• Data excerpt
_ _ _ _ _

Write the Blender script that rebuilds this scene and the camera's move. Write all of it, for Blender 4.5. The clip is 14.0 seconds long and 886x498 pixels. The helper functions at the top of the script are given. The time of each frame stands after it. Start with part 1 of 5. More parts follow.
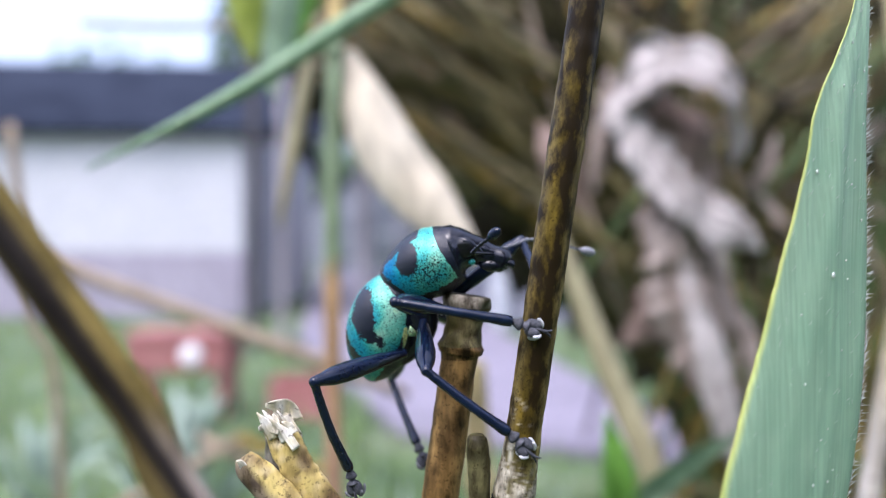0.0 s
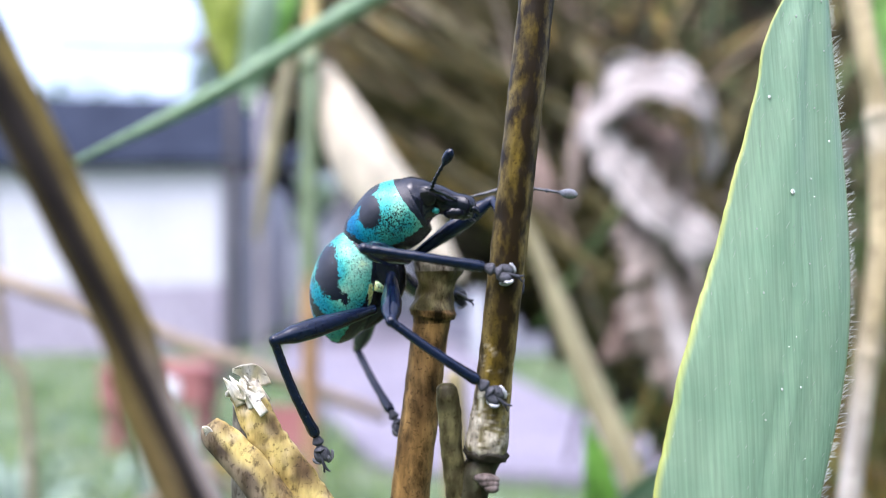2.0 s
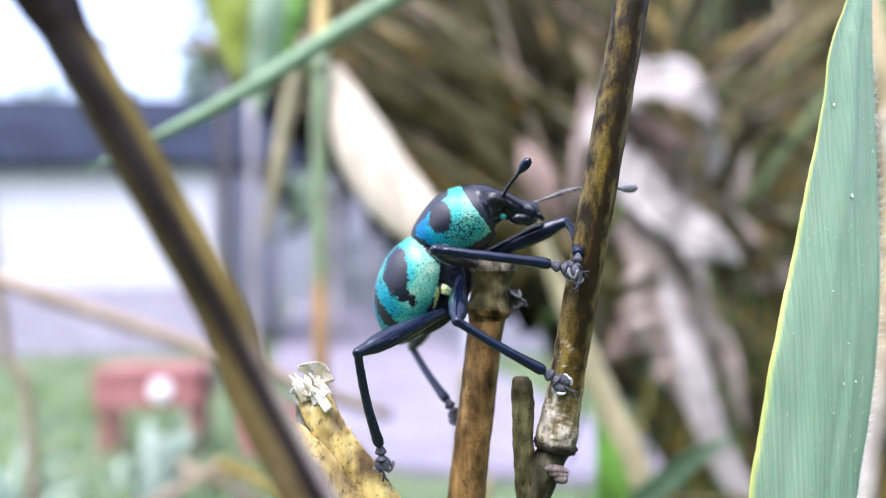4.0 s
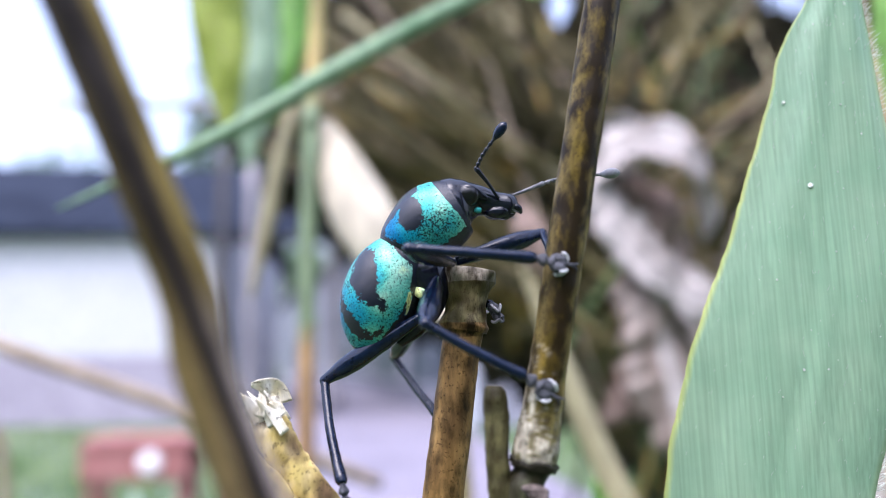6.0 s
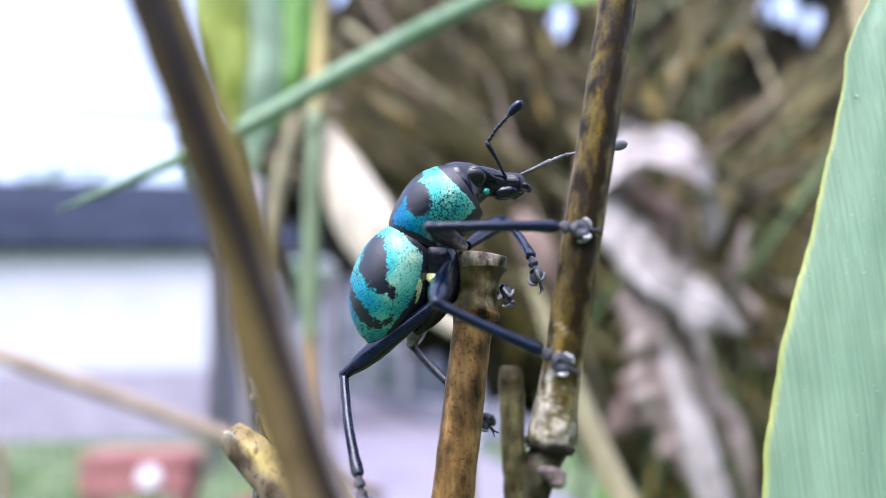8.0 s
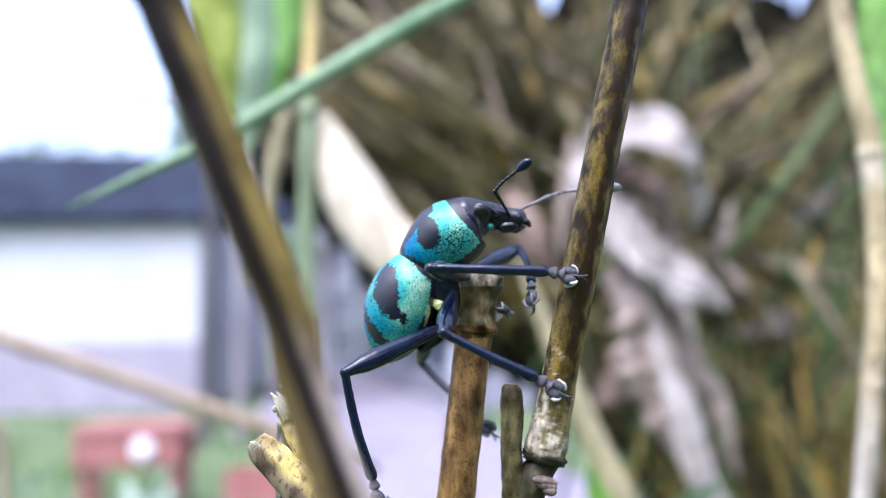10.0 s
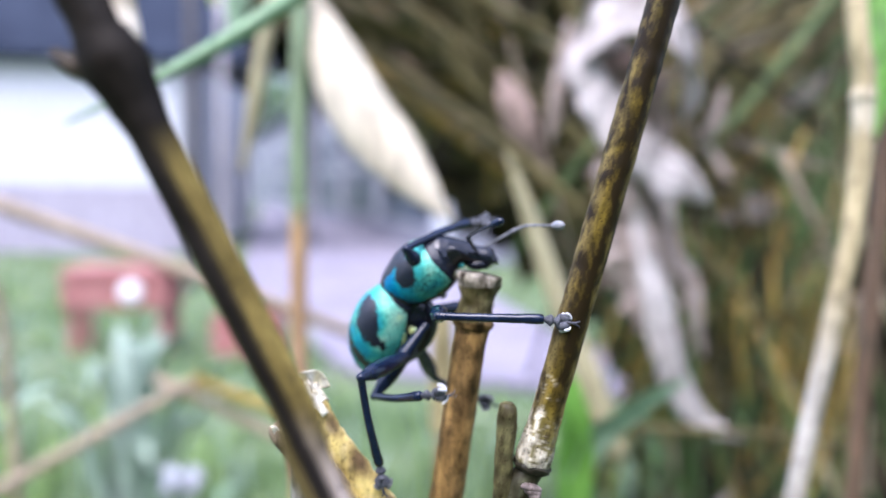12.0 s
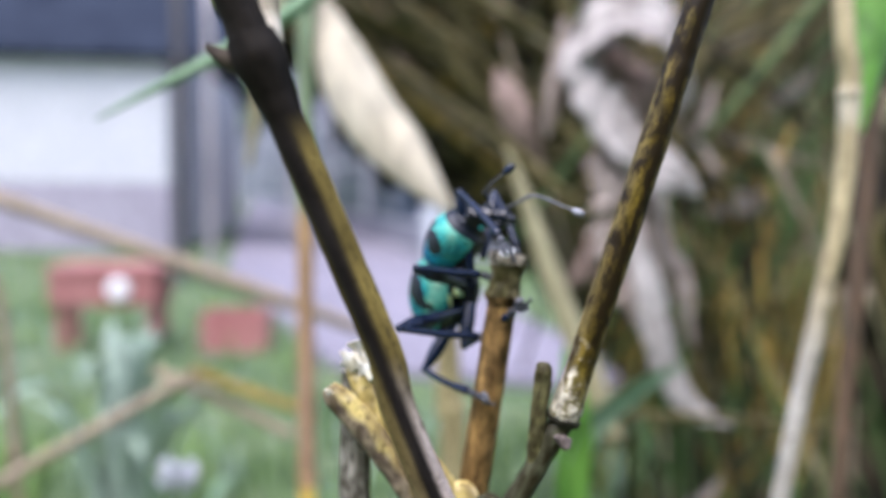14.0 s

_ _ _ _ _

Reproduce the material in its entirety and word for word, without the pictures.

Write the Blender script that rebuilds this scene and the camera's move. Write all of it, for Blender 4.5. The clip is 14.0 seconds long and 886x498 pixels. The helper functions at the top of the script are given. The time of each frame stands after it. Start with part 1 of 5. More parts follow.
0.0 s
2.0 s
4.0 s
6.0 s
8.0 s
10.0 s
12.0 s
14.0 s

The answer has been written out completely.